**YOUR TASK**
Leave out all pictures. Return exactly the lines from the top of the material through the line containing "random.seed(0), np.random.seed(0), noise.seed_set(1)".

**STORED ROWS**

——

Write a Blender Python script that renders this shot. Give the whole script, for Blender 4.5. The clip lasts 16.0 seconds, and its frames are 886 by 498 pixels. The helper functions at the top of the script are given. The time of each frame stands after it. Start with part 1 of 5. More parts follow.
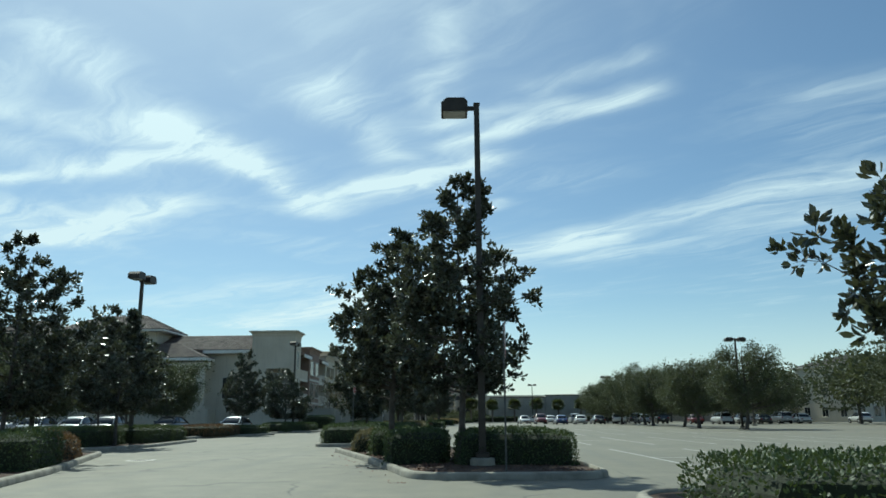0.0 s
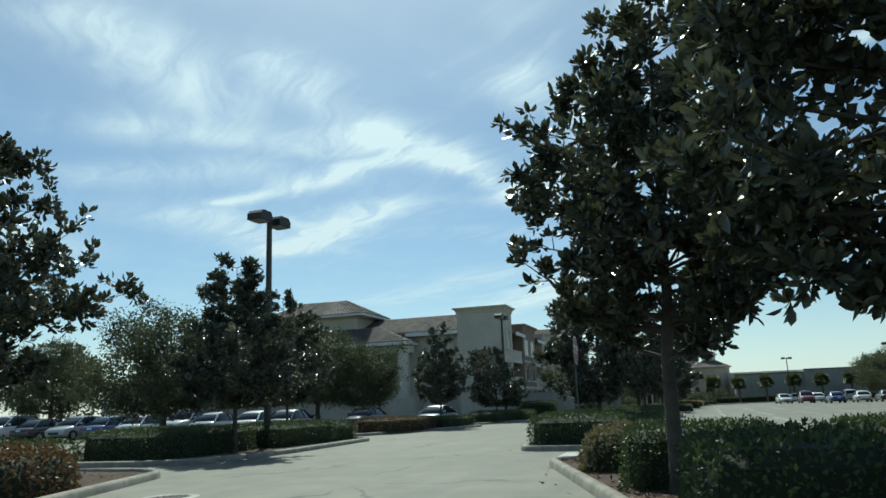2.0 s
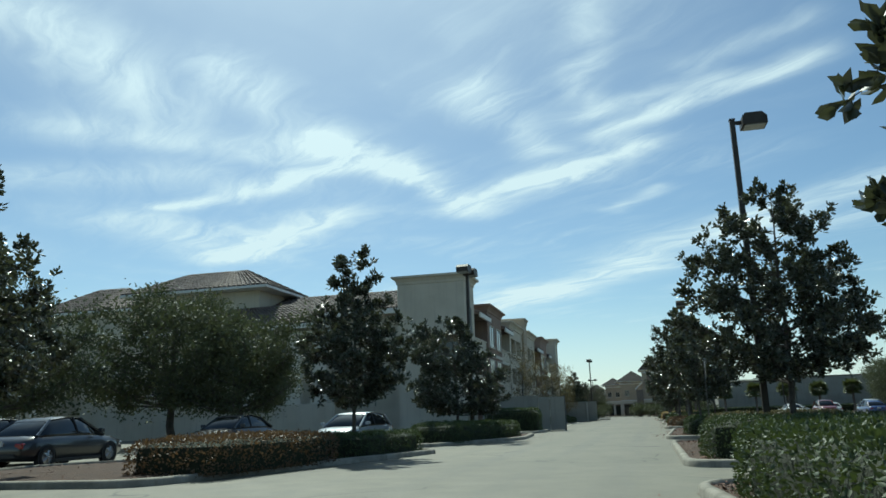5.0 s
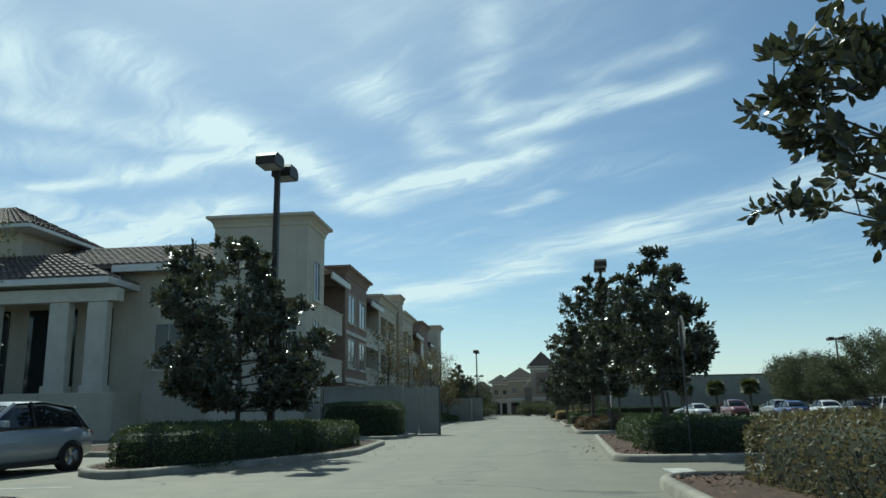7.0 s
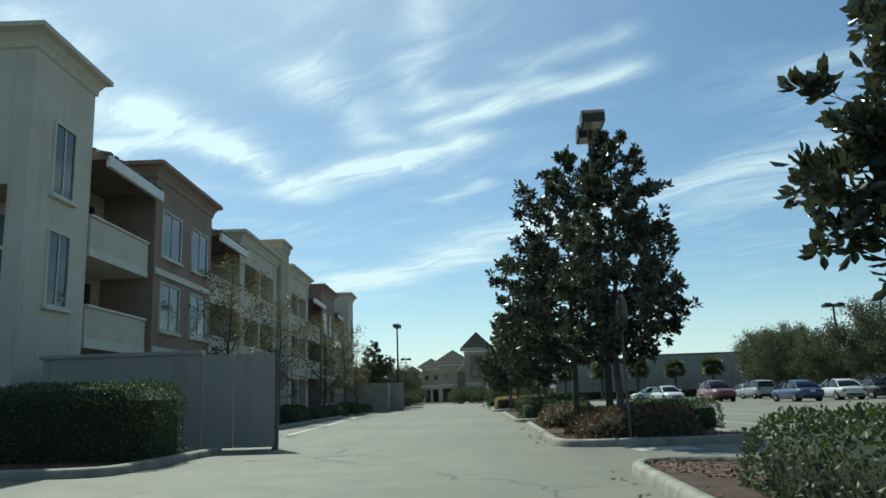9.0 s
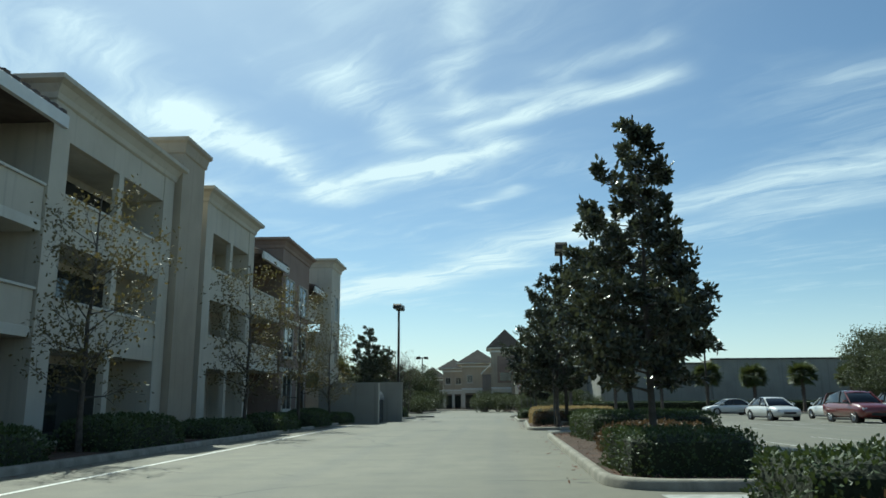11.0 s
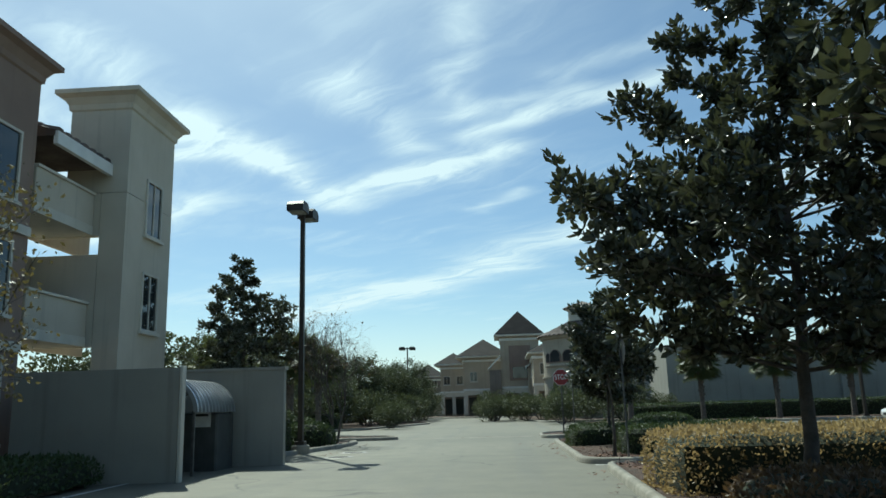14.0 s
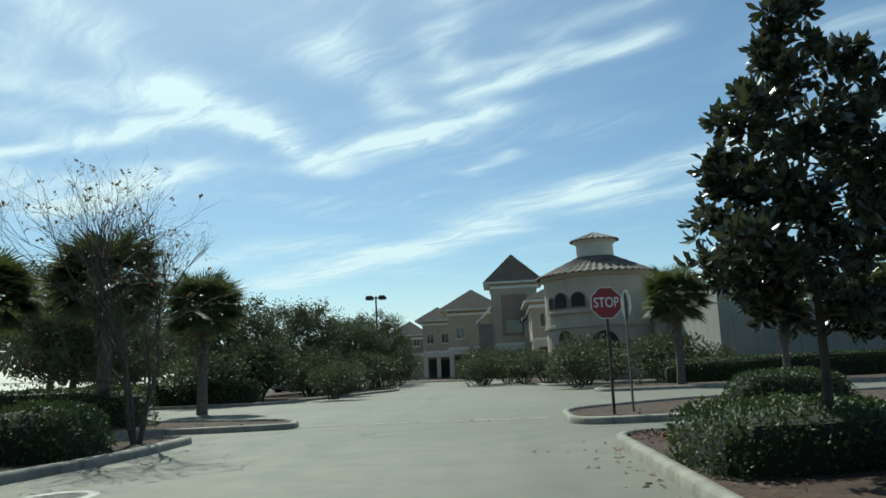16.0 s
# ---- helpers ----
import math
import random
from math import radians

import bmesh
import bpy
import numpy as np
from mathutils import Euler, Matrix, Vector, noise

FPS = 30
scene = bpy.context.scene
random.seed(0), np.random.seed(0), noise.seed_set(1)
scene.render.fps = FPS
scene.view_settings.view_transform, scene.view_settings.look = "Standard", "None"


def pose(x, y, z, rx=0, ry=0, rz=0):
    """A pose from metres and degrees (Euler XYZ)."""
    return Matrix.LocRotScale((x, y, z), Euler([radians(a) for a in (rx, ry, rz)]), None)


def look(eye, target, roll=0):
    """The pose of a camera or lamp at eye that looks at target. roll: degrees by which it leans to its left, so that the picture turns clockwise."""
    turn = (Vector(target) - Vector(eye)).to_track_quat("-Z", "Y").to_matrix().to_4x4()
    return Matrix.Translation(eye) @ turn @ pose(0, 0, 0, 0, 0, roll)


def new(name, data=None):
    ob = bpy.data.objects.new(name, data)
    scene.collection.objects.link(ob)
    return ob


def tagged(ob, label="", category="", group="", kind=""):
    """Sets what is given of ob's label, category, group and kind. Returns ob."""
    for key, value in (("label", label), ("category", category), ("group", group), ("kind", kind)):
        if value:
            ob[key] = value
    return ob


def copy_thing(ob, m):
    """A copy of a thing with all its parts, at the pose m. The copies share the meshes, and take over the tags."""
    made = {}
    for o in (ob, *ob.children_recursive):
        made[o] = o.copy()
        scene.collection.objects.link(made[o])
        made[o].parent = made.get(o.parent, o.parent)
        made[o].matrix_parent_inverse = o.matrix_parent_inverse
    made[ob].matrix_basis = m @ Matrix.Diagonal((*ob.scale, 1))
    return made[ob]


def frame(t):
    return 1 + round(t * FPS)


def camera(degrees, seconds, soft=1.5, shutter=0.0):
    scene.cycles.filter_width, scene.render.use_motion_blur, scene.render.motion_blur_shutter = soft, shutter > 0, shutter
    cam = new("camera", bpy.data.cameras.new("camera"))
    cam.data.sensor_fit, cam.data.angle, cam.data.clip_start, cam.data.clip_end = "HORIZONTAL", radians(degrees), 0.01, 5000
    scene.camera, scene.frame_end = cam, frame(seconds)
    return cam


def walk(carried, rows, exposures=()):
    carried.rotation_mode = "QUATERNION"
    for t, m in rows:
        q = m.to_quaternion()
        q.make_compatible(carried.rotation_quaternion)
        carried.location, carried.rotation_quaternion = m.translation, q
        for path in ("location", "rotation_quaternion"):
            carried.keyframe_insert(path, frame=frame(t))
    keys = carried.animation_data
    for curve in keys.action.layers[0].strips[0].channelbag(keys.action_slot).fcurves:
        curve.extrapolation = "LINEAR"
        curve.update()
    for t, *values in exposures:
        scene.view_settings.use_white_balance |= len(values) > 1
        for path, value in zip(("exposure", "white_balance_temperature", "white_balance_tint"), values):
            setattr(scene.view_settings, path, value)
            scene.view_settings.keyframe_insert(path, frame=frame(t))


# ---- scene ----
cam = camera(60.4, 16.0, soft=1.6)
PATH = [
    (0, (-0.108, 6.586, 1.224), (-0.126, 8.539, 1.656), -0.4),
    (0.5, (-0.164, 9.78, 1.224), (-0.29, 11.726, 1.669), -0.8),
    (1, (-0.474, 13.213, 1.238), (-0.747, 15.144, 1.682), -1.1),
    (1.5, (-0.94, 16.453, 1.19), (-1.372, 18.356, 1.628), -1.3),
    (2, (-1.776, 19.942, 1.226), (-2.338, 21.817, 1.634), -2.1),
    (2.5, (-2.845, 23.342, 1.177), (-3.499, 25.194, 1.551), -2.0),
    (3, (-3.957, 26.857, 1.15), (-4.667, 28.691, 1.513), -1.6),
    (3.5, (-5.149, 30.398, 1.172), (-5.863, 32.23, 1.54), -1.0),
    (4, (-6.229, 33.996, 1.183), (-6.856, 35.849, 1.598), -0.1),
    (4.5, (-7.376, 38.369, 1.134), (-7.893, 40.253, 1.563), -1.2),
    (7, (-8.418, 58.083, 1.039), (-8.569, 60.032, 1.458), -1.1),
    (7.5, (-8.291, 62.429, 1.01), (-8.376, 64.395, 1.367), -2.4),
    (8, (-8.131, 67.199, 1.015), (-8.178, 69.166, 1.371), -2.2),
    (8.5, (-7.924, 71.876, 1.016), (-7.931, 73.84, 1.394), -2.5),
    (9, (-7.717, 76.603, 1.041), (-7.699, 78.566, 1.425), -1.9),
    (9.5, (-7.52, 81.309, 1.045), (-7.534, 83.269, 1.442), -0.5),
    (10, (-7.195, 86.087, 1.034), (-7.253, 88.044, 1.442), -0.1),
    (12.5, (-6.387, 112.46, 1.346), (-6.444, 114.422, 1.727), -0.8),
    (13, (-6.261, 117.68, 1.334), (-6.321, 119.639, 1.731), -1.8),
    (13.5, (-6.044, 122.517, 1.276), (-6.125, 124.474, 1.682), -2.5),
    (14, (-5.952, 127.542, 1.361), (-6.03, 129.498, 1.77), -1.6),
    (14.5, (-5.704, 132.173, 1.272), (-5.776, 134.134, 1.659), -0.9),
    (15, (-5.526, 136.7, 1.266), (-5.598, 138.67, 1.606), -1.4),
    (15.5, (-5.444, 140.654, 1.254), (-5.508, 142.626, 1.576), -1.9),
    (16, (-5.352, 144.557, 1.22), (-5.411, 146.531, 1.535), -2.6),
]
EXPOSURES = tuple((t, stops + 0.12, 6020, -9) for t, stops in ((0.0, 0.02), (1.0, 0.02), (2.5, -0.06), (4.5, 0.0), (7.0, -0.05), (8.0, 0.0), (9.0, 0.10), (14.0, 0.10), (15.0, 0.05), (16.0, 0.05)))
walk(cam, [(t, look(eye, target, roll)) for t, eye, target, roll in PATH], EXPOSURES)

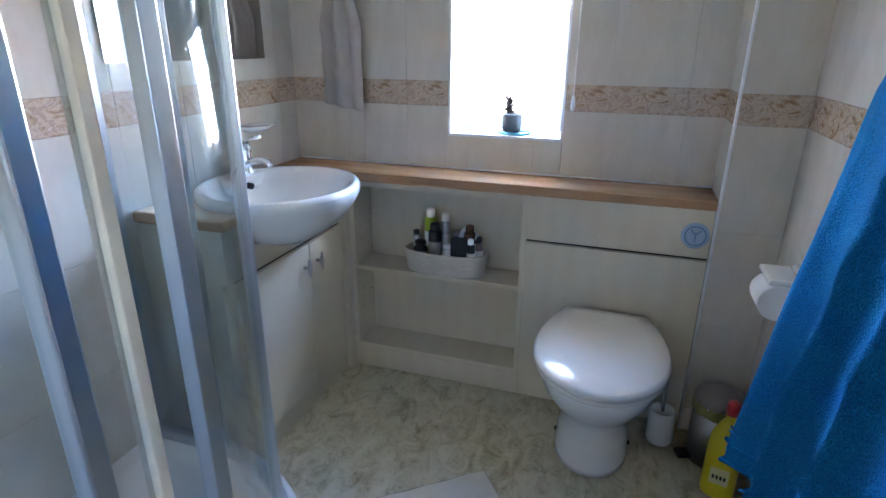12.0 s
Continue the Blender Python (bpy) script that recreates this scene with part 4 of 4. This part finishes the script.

——

**WRITTEN REPLY**
Write a Blender Python script that renders this shot. Give the whole script, for Blender 4.5. The clip lasts 16.0 seconds, and its frames are 886 by 498 pixels. The helper functions at the top of the script are given. The time of each frame stands after it. Start with part 1 of 5. More parts follow.
0.0 s
2.0 s
5.0 s
7.0 s
9.0 s
11.0 s
14.0 s
16.0 s
# ---- helpers ----
import math
import random
from math import radians

import bmesh
import bpy
import numpy as np
from mathutils import Euler, Matrix, Vector, noise

FPS = 30
scene = bpy.context.scene
random.seed(0), np.random.seed(0), noise.seed_set(1)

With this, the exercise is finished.